Problem to work on — Extract, unchanged, every line from the top of the material below through the line with "return lobe_r *", and no more.

Data entries —
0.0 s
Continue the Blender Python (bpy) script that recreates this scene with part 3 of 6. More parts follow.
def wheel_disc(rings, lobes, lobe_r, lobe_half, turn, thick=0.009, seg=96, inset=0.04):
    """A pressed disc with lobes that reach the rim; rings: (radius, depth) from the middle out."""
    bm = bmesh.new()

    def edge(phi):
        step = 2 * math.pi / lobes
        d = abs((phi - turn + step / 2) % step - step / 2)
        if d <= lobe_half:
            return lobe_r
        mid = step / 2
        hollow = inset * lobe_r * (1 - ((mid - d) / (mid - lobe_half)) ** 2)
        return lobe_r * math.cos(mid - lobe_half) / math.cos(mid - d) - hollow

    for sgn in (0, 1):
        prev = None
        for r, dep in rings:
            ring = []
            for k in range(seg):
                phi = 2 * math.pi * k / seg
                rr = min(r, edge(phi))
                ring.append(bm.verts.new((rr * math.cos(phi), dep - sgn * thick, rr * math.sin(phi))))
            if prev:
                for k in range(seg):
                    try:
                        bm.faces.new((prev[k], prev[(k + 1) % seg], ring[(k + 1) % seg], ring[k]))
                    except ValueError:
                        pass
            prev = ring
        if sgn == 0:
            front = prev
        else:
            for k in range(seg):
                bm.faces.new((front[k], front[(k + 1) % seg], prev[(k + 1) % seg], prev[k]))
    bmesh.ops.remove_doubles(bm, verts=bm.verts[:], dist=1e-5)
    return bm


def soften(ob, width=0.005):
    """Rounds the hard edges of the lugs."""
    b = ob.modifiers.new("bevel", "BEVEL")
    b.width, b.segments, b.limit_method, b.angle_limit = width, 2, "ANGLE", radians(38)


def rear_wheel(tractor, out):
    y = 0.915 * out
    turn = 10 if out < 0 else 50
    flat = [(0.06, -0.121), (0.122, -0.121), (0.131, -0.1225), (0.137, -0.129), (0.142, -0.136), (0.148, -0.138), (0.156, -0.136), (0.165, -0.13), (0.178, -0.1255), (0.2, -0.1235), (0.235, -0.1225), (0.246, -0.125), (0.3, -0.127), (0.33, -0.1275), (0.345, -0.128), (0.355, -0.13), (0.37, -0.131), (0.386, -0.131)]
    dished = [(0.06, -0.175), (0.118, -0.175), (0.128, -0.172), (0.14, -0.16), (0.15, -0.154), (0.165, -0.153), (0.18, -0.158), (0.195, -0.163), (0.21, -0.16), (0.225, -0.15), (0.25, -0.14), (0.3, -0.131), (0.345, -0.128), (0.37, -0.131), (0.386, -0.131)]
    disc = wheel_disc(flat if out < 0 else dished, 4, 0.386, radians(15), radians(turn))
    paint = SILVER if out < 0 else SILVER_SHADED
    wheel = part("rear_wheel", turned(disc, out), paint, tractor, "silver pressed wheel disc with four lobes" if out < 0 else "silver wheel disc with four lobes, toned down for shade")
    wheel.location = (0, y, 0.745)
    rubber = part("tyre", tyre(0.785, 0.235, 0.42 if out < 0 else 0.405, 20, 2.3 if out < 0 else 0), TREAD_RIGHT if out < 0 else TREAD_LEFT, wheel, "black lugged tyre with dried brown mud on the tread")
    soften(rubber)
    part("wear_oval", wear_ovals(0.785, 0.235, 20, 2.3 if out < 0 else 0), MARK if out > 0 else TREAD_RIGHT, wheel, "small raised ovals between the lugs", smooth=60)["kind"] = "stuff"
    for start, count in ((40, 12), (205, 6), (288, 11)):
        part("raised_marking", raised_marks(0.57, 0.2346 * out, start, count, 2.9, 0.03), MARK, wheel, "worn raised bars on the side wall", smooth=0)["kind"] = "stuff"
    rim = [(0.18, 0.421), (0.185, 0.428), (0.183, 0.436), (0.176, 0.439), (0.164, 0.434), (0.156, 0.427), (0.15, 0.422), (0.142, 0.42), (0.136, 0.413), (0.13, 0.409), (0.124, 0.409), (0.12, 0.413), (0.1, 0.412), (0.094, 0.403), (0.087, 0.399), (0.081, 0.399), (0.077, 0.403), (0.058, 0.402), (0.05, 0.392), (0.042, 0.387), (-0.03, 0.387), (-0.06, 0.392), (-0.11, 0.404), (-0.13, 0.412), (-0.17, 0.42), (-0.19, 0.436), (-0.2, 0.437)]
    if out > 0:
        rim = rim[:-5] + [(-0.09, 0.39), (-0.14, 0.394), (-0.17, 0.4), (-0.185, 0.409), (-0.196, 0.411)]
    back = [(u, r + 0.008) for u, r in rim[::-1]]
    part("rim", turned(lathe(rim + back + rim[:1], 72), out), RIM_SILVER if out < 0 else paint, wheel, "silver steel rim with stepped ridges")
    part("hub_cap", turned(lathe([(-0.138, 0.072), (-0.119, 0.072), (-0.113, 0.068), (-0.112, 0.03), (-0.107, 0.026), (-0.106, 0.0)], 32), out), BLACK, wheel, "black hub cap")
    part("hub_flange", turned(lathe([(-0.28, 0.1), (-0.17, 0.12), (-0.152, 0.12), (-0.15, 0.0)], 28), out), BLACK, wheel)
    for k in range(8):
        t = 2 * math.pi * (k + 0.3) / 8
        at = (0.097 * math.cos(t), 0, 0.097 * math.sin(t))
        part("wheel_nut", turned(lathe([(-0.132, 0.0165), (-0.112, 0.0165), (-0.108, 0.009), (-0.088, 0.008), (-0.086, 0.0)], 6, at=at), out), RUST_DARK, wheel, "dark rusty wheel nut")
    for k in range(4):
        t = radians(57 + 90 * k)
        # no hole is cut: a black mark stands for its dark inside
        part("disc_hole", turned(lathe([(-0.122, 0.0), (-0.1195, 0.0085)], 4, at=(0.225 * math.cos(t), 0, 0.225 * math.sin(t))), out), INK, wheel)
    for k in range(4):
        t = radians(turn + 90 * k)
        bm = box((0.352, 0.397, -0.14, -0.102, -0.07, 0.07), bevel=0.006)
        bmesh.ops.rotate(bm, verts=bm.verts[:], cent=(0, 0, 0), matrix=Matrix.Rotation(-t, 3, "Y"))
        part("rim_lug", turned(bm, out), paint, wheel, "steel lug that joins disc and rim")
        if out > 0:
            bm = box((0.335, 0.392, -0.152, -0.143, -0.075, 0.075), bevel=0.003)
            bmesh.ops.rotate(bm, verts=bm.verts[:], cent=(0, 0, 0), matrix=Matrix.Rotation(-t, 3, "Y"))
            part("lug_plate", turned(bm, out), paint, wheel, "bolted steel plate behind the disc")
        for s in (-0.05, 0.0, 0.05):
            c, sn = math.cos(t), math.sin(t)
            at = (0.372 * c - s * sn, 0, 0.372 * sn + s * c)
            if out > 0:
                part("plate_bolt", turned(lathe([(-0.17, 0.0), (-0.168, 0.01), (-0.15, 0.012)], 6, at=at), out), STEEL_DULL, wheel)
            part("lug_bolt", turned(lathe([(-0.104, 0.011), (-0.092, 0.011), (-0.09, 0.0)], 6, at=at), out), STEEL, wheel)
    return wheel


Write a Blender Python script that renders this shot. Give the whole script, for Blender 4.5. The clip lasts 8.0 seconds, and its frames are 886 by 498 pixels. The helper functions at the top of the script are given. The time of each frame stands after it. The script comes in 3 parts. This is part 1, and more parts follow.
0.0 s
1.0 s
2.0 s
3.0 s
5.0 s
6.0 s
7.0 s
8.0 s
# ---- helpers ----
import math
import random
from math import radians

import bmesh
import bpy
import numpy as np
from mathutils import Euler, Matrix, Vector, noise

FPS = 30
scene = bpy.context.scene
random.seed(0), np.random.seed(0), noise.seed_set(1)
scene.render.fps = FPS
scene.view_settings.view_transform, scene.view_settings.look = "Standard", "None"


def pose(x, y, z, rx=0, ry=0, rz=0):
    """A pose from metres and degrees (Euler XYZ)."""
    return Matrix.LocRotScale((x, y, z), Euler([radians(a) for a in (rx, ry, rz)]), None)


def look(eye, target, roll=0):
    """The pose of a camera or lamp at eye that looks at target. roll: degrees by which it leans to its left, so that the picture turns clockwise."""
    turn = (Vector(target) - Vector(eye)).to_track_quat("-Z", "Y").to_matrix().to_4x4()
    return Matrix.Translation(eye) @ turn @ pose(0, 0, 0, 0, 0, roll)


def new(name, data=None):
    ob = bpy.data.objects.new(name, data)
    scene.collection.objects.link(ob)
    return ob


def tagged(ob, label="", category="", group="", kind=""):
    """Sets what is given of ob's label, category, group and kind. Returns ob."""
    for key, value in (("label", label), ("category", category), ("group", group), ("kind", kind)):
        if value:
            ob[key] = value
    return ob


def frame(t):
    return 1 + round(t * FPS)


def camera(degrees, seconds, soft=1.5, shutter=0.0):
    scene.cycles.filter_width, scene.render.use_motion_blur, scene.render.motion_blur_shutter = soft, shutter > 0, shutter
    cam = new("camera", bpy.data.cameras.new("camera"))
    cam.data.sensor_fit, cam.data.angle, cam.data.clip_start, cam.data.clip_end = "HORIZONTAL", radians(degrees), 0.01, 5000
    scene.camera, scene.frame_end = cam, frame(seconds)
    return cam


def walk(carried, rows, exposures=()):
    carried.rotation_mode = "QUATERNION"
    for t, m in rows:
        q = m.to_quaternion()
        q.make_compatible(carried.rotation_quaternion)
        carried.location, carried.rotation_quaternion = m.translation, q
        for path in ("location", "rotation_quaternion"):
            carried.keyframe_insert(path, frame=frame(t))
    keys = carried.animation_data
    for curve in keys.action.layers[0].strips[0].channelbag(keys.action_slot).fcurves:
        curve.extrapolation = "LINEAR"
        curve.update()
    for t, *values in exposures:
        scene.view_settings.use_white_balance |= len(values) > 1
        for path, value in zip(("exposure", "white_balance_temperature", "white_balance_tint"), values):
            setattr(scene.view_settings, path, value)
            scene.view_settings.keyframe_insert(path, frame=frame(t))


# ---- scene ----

Finished task —
0.0 s
Continue the Blender Python (bpy) script that recreates this scene with part 3 of 6. More parts follow.
def wheel_disc(rings, lobes, lobe_r, lobe_half, turn, thick=0.009, seg=96, inset=0.04):
    """A pressed disc with lobes that reach the rim; rings: (radius, depth) from the middle out."""
    bm = bmesh.new()

    def edge(phi):
        step = 2 * math.pi / lobes
        d = abs((phi - turn + step / 2) % step - step / 2)
        if d <= lobe_half:
            return lobe_r
        mid = step / 2
        hollow = inset * lobe_r * (1 - ((mid - d) / (mid - lobe_half)) ** 2)
        return lobe_r * math.cos(mid - lobe_half) / math.cos(mid - d) - hollow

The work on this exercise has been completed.